GIVEN MATERIAL -
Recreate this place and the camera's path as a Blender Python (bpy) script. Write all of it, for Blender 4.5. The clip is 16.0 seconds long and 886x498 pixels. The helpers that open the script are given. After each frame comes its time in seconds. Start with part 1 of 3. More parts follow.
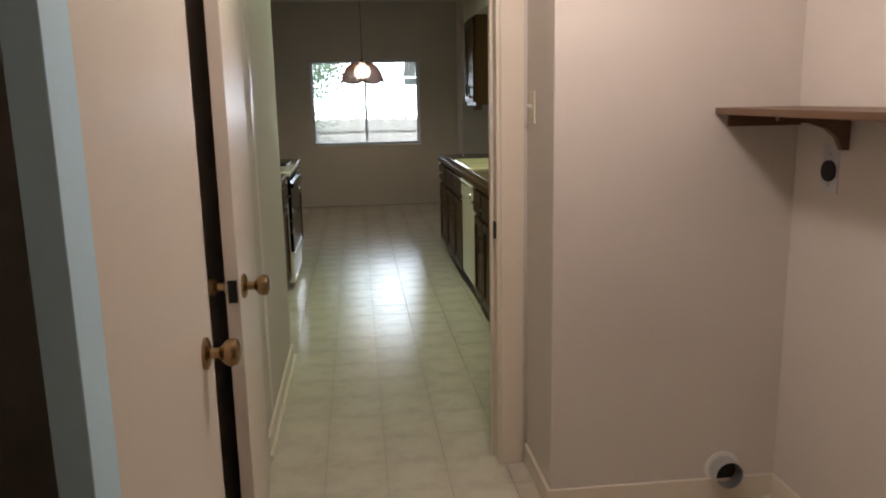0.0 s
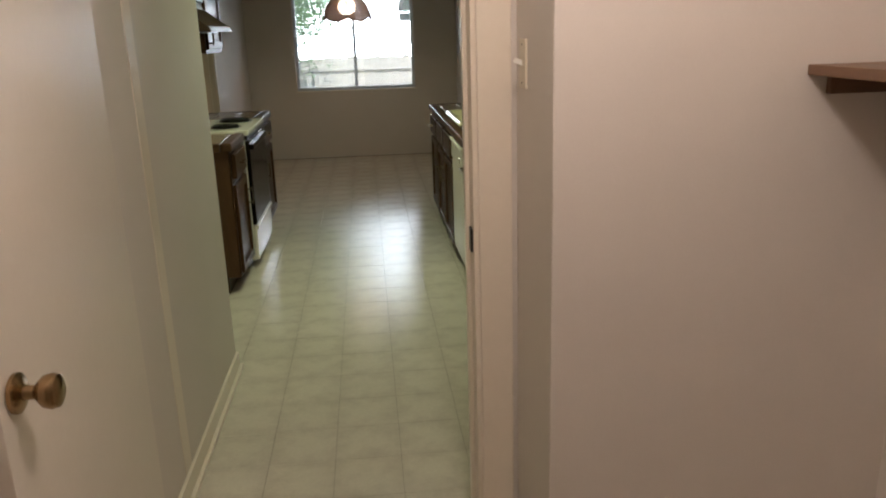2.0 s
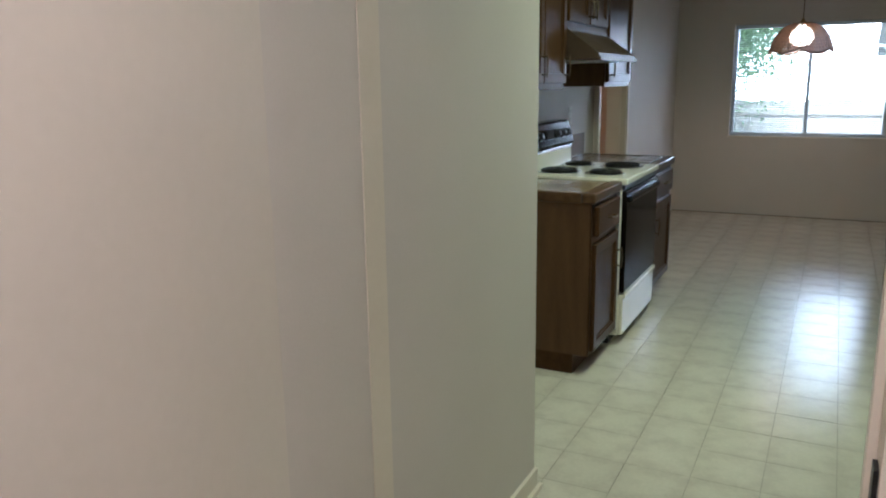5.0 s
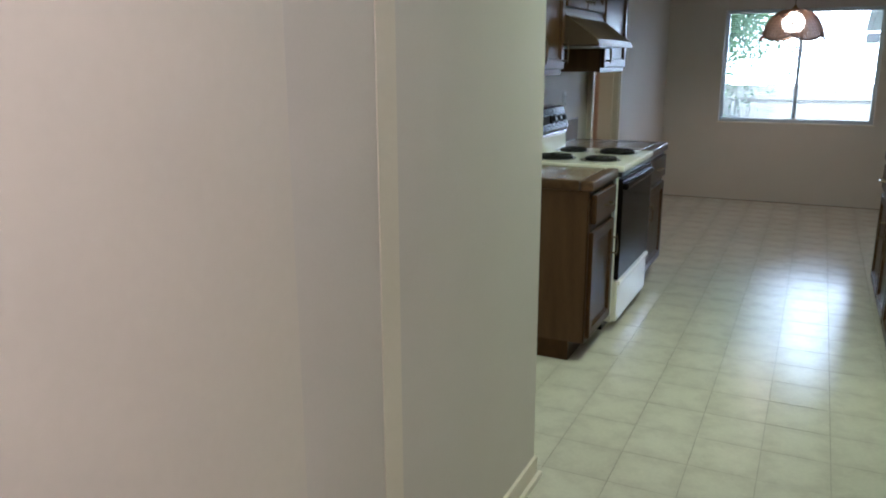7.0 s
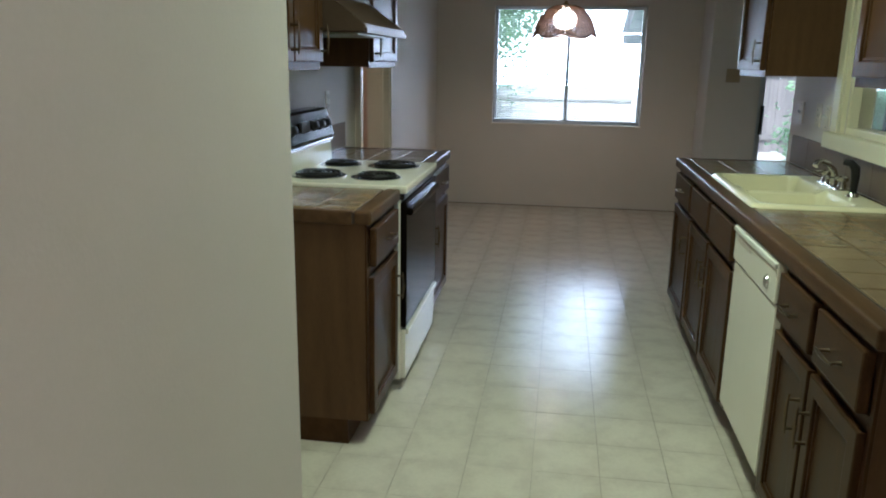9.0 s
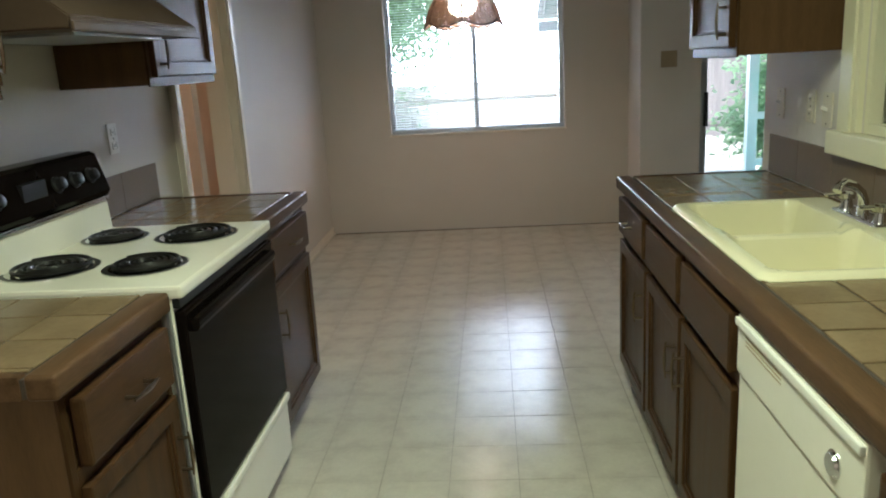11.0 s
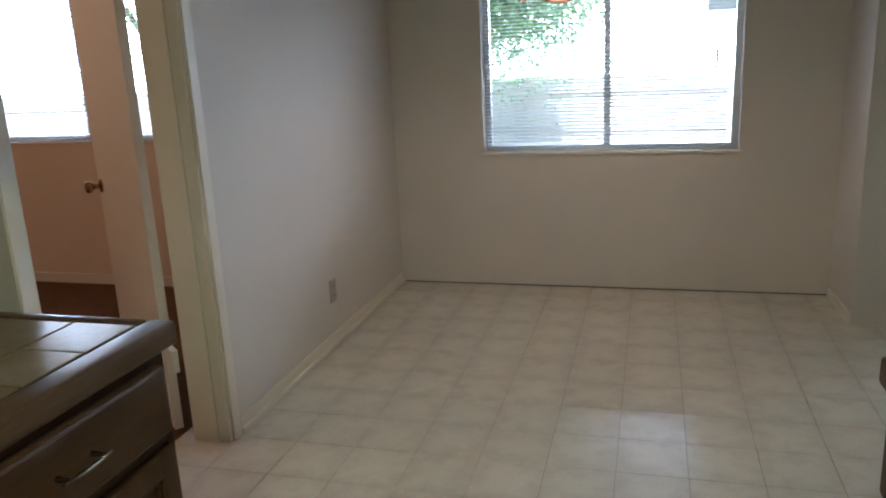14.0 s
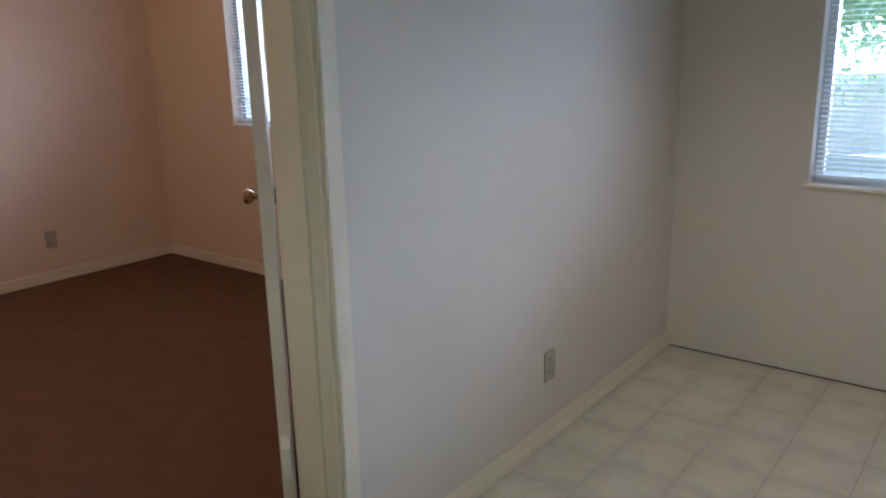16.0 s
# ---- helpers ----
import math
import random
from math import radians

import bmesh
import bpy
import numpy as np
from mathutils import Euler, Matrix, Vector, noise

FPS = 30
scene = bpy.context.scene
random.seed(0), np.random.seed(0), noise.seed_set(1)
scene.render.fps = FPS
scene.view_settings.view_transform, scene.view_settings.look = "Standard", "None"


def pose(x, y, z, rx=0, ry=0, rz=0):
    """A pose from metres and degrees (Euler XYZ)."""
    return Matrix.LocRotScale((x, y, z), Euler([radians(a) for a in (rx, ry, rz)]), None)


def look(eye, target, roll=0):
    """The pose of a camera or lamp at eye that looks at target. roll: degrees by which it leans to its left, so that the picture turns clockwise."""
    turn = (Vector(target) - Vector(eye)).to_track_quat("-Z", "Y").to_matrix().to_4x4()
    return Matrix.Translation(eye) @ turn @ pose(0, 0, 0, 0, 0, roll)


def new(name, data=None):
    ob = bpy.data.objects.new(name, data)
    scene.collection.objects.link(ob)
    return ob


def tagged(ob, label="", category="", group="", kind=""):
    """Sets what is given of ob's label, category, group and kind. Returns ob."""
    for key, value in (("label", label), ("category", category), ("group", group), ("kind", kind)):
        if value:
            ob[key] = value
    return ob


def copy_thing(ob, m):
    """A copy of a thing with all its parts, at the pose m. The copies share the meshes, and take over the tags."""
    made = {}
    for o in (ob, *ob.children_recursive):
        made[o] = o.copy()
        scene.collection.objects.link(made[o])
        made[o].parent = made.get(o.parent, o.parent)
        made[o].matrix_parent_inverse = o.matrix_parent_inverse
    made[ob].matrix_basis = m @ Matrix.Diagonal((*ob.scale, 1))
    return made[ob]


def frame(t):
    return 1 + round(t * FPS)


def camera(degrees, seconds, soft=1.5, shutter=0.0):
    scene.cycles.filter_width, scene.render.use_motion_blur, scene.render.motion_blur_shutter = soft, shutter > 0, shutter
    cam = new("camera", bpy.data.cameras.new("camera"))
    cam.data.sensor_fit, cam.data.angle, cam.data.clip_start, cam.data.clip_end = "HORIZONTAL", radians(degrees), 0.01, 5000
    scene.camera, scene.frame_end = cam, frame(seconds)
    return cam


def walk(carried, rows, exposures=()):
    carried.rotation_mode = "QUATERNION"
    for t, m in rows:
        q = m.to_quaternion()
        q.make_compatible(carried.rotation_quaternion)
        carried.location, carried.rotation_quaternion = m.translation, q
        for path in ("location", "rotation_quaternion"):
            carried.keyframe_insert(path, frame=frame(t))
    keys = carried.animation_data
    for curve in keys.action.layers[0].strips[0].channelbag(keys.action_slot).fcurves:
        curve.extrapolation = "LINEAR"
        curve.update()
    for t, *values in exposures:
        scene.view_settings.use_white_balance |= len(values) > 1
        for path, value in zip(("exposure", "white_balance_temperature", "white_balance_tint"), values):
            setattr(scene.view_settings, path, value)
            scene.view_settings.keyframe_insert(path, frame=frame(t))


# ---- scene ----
cam = camera(60.4, 16.0, soft=2.0)

PATH = [
    (0, (0.553, -5.891, 1.466), (0.767, -3.942, 1.074), -1.1),
    (0.5, (0.609, -5.671, 1.473), (0.949, -3.765, 0.973), -1.1),
    (1, (0.702, -5.461, 1.489), (1.017, -3.566, 0.931), -1.3),
    (1.5, (0.744, -5.263, 1.474), (0.997, -3.357, 0.921), -1.5),
    (2, (0.807, -5.011, 1.505), (0.985, -3.097, 0.954), -1.8),
    (2.5, (0.831, -4.728, 1.475), (0.931, -2.802, 0.947), -1.5),
    (3, (0.893, -4.469, 1.518), (0.864, -2.538, 0.998), -0.6),
    (3.5, (0.934, -4.127, 1.48), (0.706, -2.202, 0.986), -1.4),
    (4, (0.93, -3.996, 1.506), (0.446, -2.113, 1.038), -0.9),
    (4.5, (1.0, -3.99, 1.442), (0.137, -2.236, 1.029), -1.5),
    (6.8, (0.936, -4.0, 1.436), (0.015, -2.287, 0.971), -0.5),
    (7, (0.927, -4.004, 1.467), (0.077, -2.258, 0.988), -0.2),
    (7.5, (0.849, -3.744, 1.444), (0.171, -1.929, 0.948), 1.5),
    (8, (0.818, -3.523, 1.427), (0.276, -1.662, 0.933), 1.8),
    (8.5, (0.763, -3.347, 1.447), (0.348, -1.455, 0.949), 1.4),
    (9, (0.658, -3.081, 1.438), (0.37, -1.161, 0.957), 0.9),
    (11.5, (0.83, -1.433, 1.426), (0.7, 0.504, 0.946), -3.3),
    (12, (0.828, -1.133, 1.425), (0.701, 0.807, 0.956), -3.0),
    (12.5, (0.892, -0.818, 1.417), (0.694, 1.12, 0.963), -3.6),
    (13, (0.919, -0.521, 1.433), (0.641, 1.405, 0.97), -3.0),
    (13.5, (0.911, -0.193, 1.431), (0.54, 1.713, 0.952), -2.5),
    (14, (0.959, 0.145, 1.422), (0.435, 2.011, 0.93), -2.7),
    (14.5, (0.891, 0.541, 1.394), (0.209, 2.352, 0.891), -3.0),
    (15, (0.758, 0.895, 1.358), (-0.062, 2.649, 0.856), -2.9),
    (15.5, (0.65, 1.174, 1.332), (-0.33, 2.847, 0.84), -2.8),
    (16, (0.698, 1.314, 1.396), (-0.499, 2.837, 0.897), -1.4),
]
walk(cam, [(t, look(eye, target, roll)) for t, eye, target, roll in PATH],
     [(0, 0.22, 5750, 10), (1.5, 0.28, 5950, 10), (2.5, 0.32, 5750, 10), (3.5, 0.5, 5150, 10), (4.5, 0.78, 5000, 10), (7.5, 0.85, 4900, 10), (9.0, 0.82, 5000, 11), (11.5, 1.32, 5350, 12), (13.0, 1.36, 5350, 12), (14.5, 1.22, 5050, 12), (15.2, 1.3, 4850, 12), (16, 1.48, 4850, 11)])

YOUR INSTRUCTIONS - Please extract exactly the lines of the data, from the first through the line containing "scene = bpy.context.scene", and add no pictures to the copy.

FULL ANSWER -
Recreate this place and the camera's path as a Blender Python (bpy) script. Write all of it, for Blender 4.5. The clip is 16.0 seconds long and 886x498 pixels. The helpers that open the script are given. After each frame comes its time in seconds. Start with part 1 of 3. More parts follow.
0.0 s
2.0 s
5.0 s
7.0 s
9.0 s
11.0 s
14.0 s
16.0 s
# ---- helpers ----
import math
import random
from math import radians

import bmesh
import bpy
import numpy as np
from mathutils import Euler, Matrix, Vector, noise

FPS = 30
scene = bpy.context.scene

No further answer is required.